● Task directions
Give back the full listing, character for character, with no pictures.

========

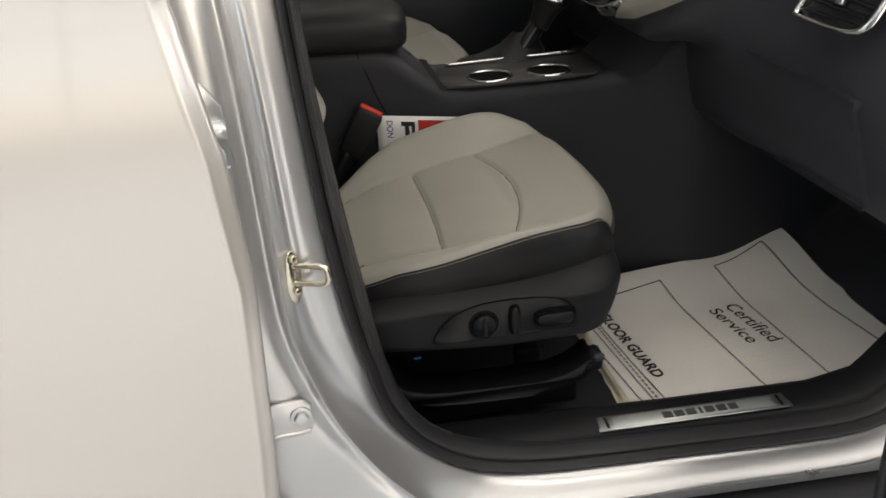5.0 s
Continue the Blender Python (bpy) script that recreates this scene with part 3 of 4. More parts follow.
part("cabin_floor", sheet([[(x, y, floor_z(x)) for y in np.linspace(0.12, 1.30, 20)] for x in np.linspace(-0.95, 1.12, 60)]), CARPET, car, "black carpeted floor")
part("footwell_front", sheet([[(1.05 + 0.02 * k, y, 0.42 + 0.25 * k) for y in np.linspace(0.05, 1.32, 12)] for k in range(3)]), CARPET, car)
SILLC = ((0.060, -0.010), (0.063, 0.002), (0.069, 0.008), (0.112, 0.014), (0.122, 0.012), (0.128, 0.000), (0.130, -0.05), (0.131, -0.08))
rows = []
for x in np.linspace(0.06, 0.90, 50):
    base = float(np.interp(x, (0.06, 0.2, 0.25, 0.33, 0.5, 0.73, 0.80, 0.85, 0.90), (0.366, 0.365, 0.364, 0.360, 0.352, 0.346, 0.360, 0.415, 0.52)))
    rows.append([(x, y, base + dz - 0.002) for y, dz in SILLC])
sill = part("sill_cover", sheet(rows), PLASTIC, car, "black plastic sill cover")
def on_sill(x):
    return float(np.interp(x, (0.33, 0.5, 0.73), (0.360, 0.352, 0.346))) + 0.0105

pm = Matrix.Translation((0.537, 0.079, on_sill(0.537))) @ pose(0, 0, 0, 4, 1.2, 0)
plate = part("kick_plate", slab([(-0.14, -0.014), (0.14, -0.014), (0.136, 0.014), (-0.136, 0.014)], 0.003, 0.001, pm), SATIN, car, "brushed metal sill plate with dark name bars")
part("plate_face", slab([(-0.118, -0.0105), (0.118, -0.0105), (0.116, 0.0105), (-0.116, 0.0105)], 0.0012, 0.0008, pm @ Matrix.Translation((0, 0, 0.0022))), PLATE, plate)
for k, w in ((-0.0385, 0.014), (-0.0215, 0.014), (-0.0045, 0.014), (0.0095, 0.004), (0.0225, 0.014), (0.040, 0.014), (0.057, 0.013)):
    part("name_bar", slab([(k - w / 2, -0.0062), (k + w / 2, -0.0062), (k + w / 2, 0.0062), (k - w / 2, 0.0062)], 0.0006, 0, pm @ Matrix.Translation((0, 0, 0.0034))), ENGRAVED, plate, smooth=False)
for k in (-0.126, 0.126):
    part("end_bar", slab([(k - 0.002, -0.011), (k + 0.002, -0.011), (k + 0.002, 0.011), (k - 0.002, 0.011)], 0.0006, 0, pm @ Matrix.Translation((0, 0, 0.003))), PLASTIC, plate, smooth=False)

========

● Completed task
5.0 s
Continue the Blender Python (bpy) script that recreates this scene with part 3 of 4. More parts follow.
part("cabin_floor", sheet([[(x, y, floor_z(x)) for y in np.linspace(0.12, 1.30, 20)] for x in np.linspace(-0.95, 1.12, 60)]), CARPET, car, "black carpeted floor")
part("footwell_front", sheet([[(1.05 + 0.02 * k, y, 0.42 + 0.25 * k) for y in np.linspace(0.05, 1.32, 12)] for k in range(3)]), CARPET, car)
SILLC = ((0.060, -0.010), (0.063, 0.002), (0.069, 0.008), (0.112, 0.014), (0.122, 0.012), (0.128, 0.000), (0.130, -0.05), (0.131, -0.08))
rows = []
for x in np.linspace(0.06, 0.90, 50):
    base = float(np.interp(x, (0.06, 0.2, 0.25, 0.33, 0.5, 0.73, 0.80, 0.85, 0.90), (0.366, 0.365, 0.364, 0.360, 0.352, 0.346, 0.360, 0.415, 0.52)))
    rows.append([(x, y, base + dz - 0.002) for y, dz in SILLC])
sill = part("sill_cover", sheet(rows), PLASTIC, car, "black plastic sill cover")
def on_sill(x):
    return float(np.interp(x, (0.33, 0.5, 0.73), (0.360, 0.352, 0.346))) + 0.0105

pm = Matrix.Translation((0.537, 0.079, on_sill(0.537))) @ pose(0, 0, 0, 4, 1.2, 0)
plate = part("kick_plate", slab([(-0.14, -0.014), (0.14, -0.014), (0.136, 0.014), (-0.136, 0.014)], 0.003, 0.001, pm), SATIN, car, "brushed metal sill plate with dark name bars")
part("plate_face", slab([(-0.118, -0.0105), (0.118, -0.0105), (0.116, 0.0105), (-0.116, 0.0105)], 0.0012, 0.0008, pm @ Matrix.Translation((0, 0, 0.0022))), PLATE, plate)
for k, w in ((-0.0385, 0.014), (-0.0215, 0.014), (-0.0045, 0.014), (0.0095, 0.004), (0.0225, 0.014), (0.040, 0.014), (0.057, 0.013)):
    part("name_bar", slab([(k - w / 2, -0.0062), (k + w / 2, -0.0062), (k + w / 2, 0.0062), (k - w / 2, 0.0062)], 0.0006, 0, pm @ Matrix.Translation((0, 0, 0.0034))), ENGRAVED, plate, smooth=False)
for k in (-0.126, 0.126):
    part("end_bar", slab([(k - 0.002, -0.011), (k + 0.002, -0.011), (k + 0.002, 0.011), (k - 0.002, 0.011)], 0.0006, 0, pm @ Matrix.Translation((0, 0, 0.003))), PLASTIC, plate, smooth=False)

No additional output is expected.